[START]

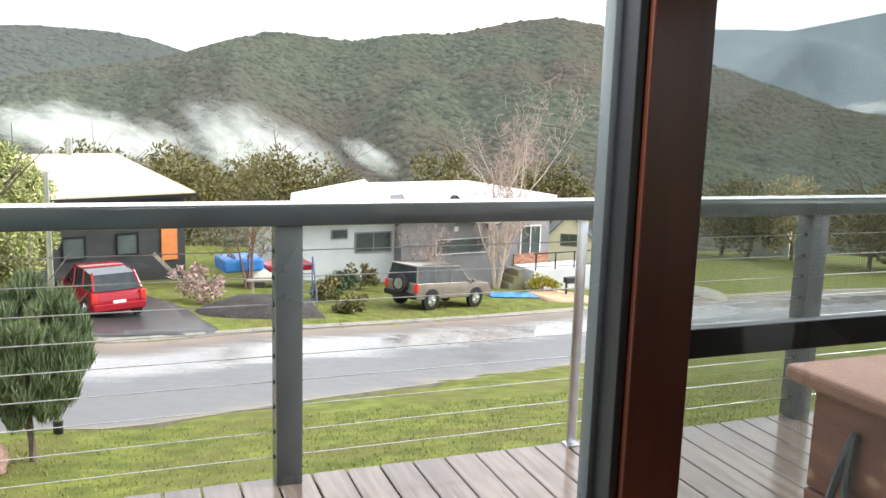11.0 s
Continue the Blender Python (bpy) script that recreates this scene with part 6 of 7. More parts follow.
# cream gabled cottage further along
ax, ay = -60.5, 38
cottage = thing("cottage", "cream cottage with a steep grey gable roof", "house", at=pose(ax, ay, ground_z(ax, ay), 0, 0, -120))
gabled(cottage, -2.3, 2.3, -7, 0, -2, 1.5, 3.9, CREAM, SLATE, "y", 0.35)
pane_in(cottage, "y", 0, -0.7, 0.7, 1.3, 2.3, BROWNWALL)
flat("verandah_roof", SLATE, cottage, [(-2.3, 0.4, 1.7), (-6.6, 0.4, 1.2), (-6.6, -4, 2.0), (-2.3, -4, 2.5)])
one_box("wing", CREAM, cottage, -6.2, -2.31, -4, -0.8, -2, 1.3, 0)
for x in (-3.6, -5.0, -6.4):
    one_box("post", WHITE, cottage, x - 0.06, x + 0.06, 0.1, 0.22, -2, 1.2, 0)
far_shed = thing("far_cottage", "small pale house under trees", "house", at=pose(-78, 72, ground_z(-78, 72) + 0.3, 0, 0, 130))
gabled(far_shed, -2, 2, -4, 0, -2, 2.2, 3.6, OFFWHITE, WHITEROOF, "x", 0.3)

# white gable next door to the north
nz = ground_z(12, 24) - 0.3
gable = thing("white_house", "white weatherboard house with a grey barge board", "house", at=pose(5.6, 22.5, nz))
bm = bmesh.new()
prism(bm, [(0.0, -1), (12.0, -1), (12.0, 3.3), (6.0, 7.0), (0.0, 3.3)], "y", 0, 8)
part("wall", bm, OFFWHITE, gable, "", 0)
flat("barge_board", MIDGREY, gable, [(-0.4, -0.35, 3.1), (6.0, -0.35, 7.05), (6.0, -0.35, 7.35), (-0.4, -0.35, 3.4)], (0, 0.08, 0))
flat("roof", WHITEROOF, gable, [(-0.4, -0.3, 3.2), (6.0, -0.3, 7.15), (6.0, 8.3, 7.15), (-0.4, 8.3, 3.2)], (0, 0, 0.12))
flat("roof", WHITEROOF, gable, [(12.4, -0.3, 3.2), (6.0, -0.3, 7.15), (6.0, 8.3, 7.15), (12.4, 8.3, 3.2)], (0, 0, 0.12))
for k in range(16):
    one_box("weatherboard", OFFWHITE, gable, 0.02 + max(0, (k * 0.22 - 3.3)) * 1.6, 11.98, -0.02 - 0.002 * (k % 2), -0.002, -0.2 + k * 0.22, 0.005 + k * 0.22, 0)
low = thing("low_roofed_house", "low house with a pale wet roof beyond the railing", "house", at=pose(-10.5, 30, ground_z(-10, 30) - 0.4, 0, 0, 10))
gabled(low, -5, 6.5, -3, 4, -1, 0.6, 1.6, OFFWHITE, WHITEROOF, "x", 0.4)

# ---- vehicles ----
CARRED = coat_of("red_car_paint", (0.27, 0.008, 0.018), (0.33, 0.013, 0.024), 2, 0.16, 0.1, 0, 20)
CARTAN = coat_of("bronze_car_paint", (0.16, 0.14, 0.115), (0.2, 0.175, 0.145), 2, 0.2, 0.2, 0, 20)
TYRE = coat_of("tyre_rubber", (0.015, 0.015, 0.016), (0.03, 0.03, 0.03), 20, 0.8, 0, 0.3, 60)
TAIL = coat_of("red_tail_lamp", (0.5, 0.02, 0.02), (0.6, 0.05, 0.04), 10, 0.15)
CARGLASS = coat_of("dark_car_glass", (0.02, 0.026, 0.028), (0.04, 0.05, 0.052), 3, 0.05, 0, 0, 10)


def vehicle(name, label, x, y, head, length, width, body, cabin, wheel_r, wheel_x, paint, spare=False, clearance=0.2):
    """A car that points along local +x, its rear at x = 0. body: the side outline below the glass; cabin: the glasshouse."""
    tilt = math.degrees(math.atan2(ground_z(x + length * math.cos(radians(head)), y + length * math.sin(radians(head))) - ground_z(x, y), length))
    ob = thing(name, label, "car", at=pose(x, y, ground_z(x, y) + 0.05, 0, 0, head) @ pose(0, 0, 0, 0, -tilt, 0))
    bm = bmesh.new()
    prism(bm, body, "y", -width / 2, width / 2)
    for v in bm.verts:
        if v.co.z > 0.75:
            v.co.y *= 0.93
    bmesh.ops.bevel(bm, geom=bm.edges[:], offset=0.06 if spare else 0.1, segments=4, profile=0.5, affect="EDGES", clamp_overlap=True)
    part("body", bm, paint, ob, "", 1.0)
    bm = bmesh.new()
    prism(bm, cabin, "y", -width / 2 + 0.07, width / 2 - 0.07)
    top = max(p[1] for p in cabin)
    for v in bm.verts:
        if v.co.z > top - 0.25:
            v.co.y *= 0.86
    part("glasshouse", bm, CARGLASS, ob, "", 0)
    xs2 = [p[0] for p in cabin if p[1] > top - 0.12]
    bm = bmesh.new()
    box(bm, min(xs2) - 0.04, max(xs2) + 0.06, -(width / 2 - 0.07) * 0.87, (width / 2 - 0.07) * 0.87, top - 0.03, top + 0.035, 0.025)
    part("roof", bm, paint, ob)
    low = min(p[1] for p in cabin)
    mid = (min(p[0] for p in cabin) + max(p[0] for p in cabin)) / 2
    for s in (-1, 1):
        for k in (-0.55, 0.42):
            bm = bmesh.new()
            w0, w1 = s * (width / 2 - 0.068), s * (width / 2 - 0.07) * 0.86
            tube(bm, [(mid + k - 0.02, w0, low), (mid + k, w1 + s * 0.012, top - 0.02)], 0.04, 4)
            part("pillar", bm, paint, ob)
        bm = bmesh.new()
        tube(bm, [(cabin[0][0] + 0.03, s * (width / 2 - 0.1), low), (cabin[1][0] + 0.03, s * (width / 2 - 0.1) * 0.87, top - 0.06)], 0.045, 6)
        part("rear_pillar", bm, paint, ob)
        bm = bmesh.new()
        tube(bm, [(cabin[-1][0] - 0.03, s * (width / 2 - 0.09), low), (cabin[-2][0], s * (width / 2 - 0.09) * 0.87, top - 0.05)], 0.045, 6)
        part("front_pillar", bm, paint, ob)
        for wx in wheel_x:
            bm = bmesh.new()
            rod(bm, (wx, s * (width / 2 - 0.16), wheel_r + 0.02), (wx, s * (width / 2 + 0.004), wheel_r + 0.02), wheel_r + 0.075, 22)
            part("wheel_arch", bm, BLACK, ob)
        for wx in wheel_x:
            wh = new("wheel")
            wh.parent = ob
            yc = s * (width / 2 - 0.11)
            bm = bmesh.new()
            rod(bm, (wx, yc - 0.11, wheel_r), (wx, yc + 0.11, wheel_r), wheel_r, 24)
            bmesh.ops.bevel(bm, geom=[e for e in bm.edges if len(e.link_faces) == 2 and any(len(f.verts) > 4 for f in e.link_faces)], offset=0.03, segments=2, affect="EDGES")
            part("tyre", bm, TYRE, wh)
            bm = bmesh.new()
            rod(bm, (wx, yc + s * 0.09, wheel_r), (wx, yc + s * 0.125, wheel_r), wheel_r * 0.62, 20)
            for k in range(5):
                a = 2 * math.pi * k / 5
                rod(bm, (wx, yc + s * 0.128, wheel_r), (wx + wheel_r * 0.55 * math.cos(a), yc + s * 0.128, wheel_r + wheel_r * 0.55 * math.sin(a)), 0.03, 6)
            part("rim", bm, STEEL, wh)
        bm = bmesh.new()
        box(bm, -0.03, 0.1, s * (width / 2 - 0.09) - 0.09, s * (width / 2 - 0.09) + 0.09, low - 0.36, low - 0.02, 0.02)
        part("tail_light", bm, TAIL, ob)
        bm = bmesh.new()
        box(bm, length - 1.45, length - 1.3, s * (width / 2 + 0.02) - 0.06, s * (width / 2 + 0.02) + 0.06, low, low + 0.14, 0.03)
        part("side_mirror", bm, paint, ob)
    one_box("number_plate", WHITE, ob, -0.035, -0.005, -0.2, 0.2, low - 0.42, low - 0.3, 0.003)
    one_box("rear_bumper", paint if not spare else BLACK, ob, -0.08, 0.2, -width / 2 + 0.03, width / 2 - 0.03, clearance + 0.12, clearance + 0.34, 0.03)
    if spare:
        bm = bmesh.new()
        rod(bm, (-0.26, -0.1, 1.02), (-0.03, -0.1, 1.02), 0.36, 24)
        sp = part("spare_wheel", bm, TYRE, ob)
        bm = bmesh.new()
        rod(bm, (-0.3, -0.1, 1.02), (-0.26, -0.1, 1.02), 0.23, 20)
        part("rim", bm, STEEL, sp)
        for s in (-1, 1):
            one_box("roof_rail", BLACK, ob, 0.5, 2.4, s * 0.66 - 0.02, s * 0.66 + 0.02, top + 0.05, top + 0.085, 0.006)
    return ob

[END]

Pick out the lines containing the string "that" and show them.

Continue the Blender Python (bpy) script that recreates this scene with part 6 of 7. More parts follow.
    """A car that points along local +x, its rear at x = 0. body: the side outline below the glass; cabin: the glasshouse."""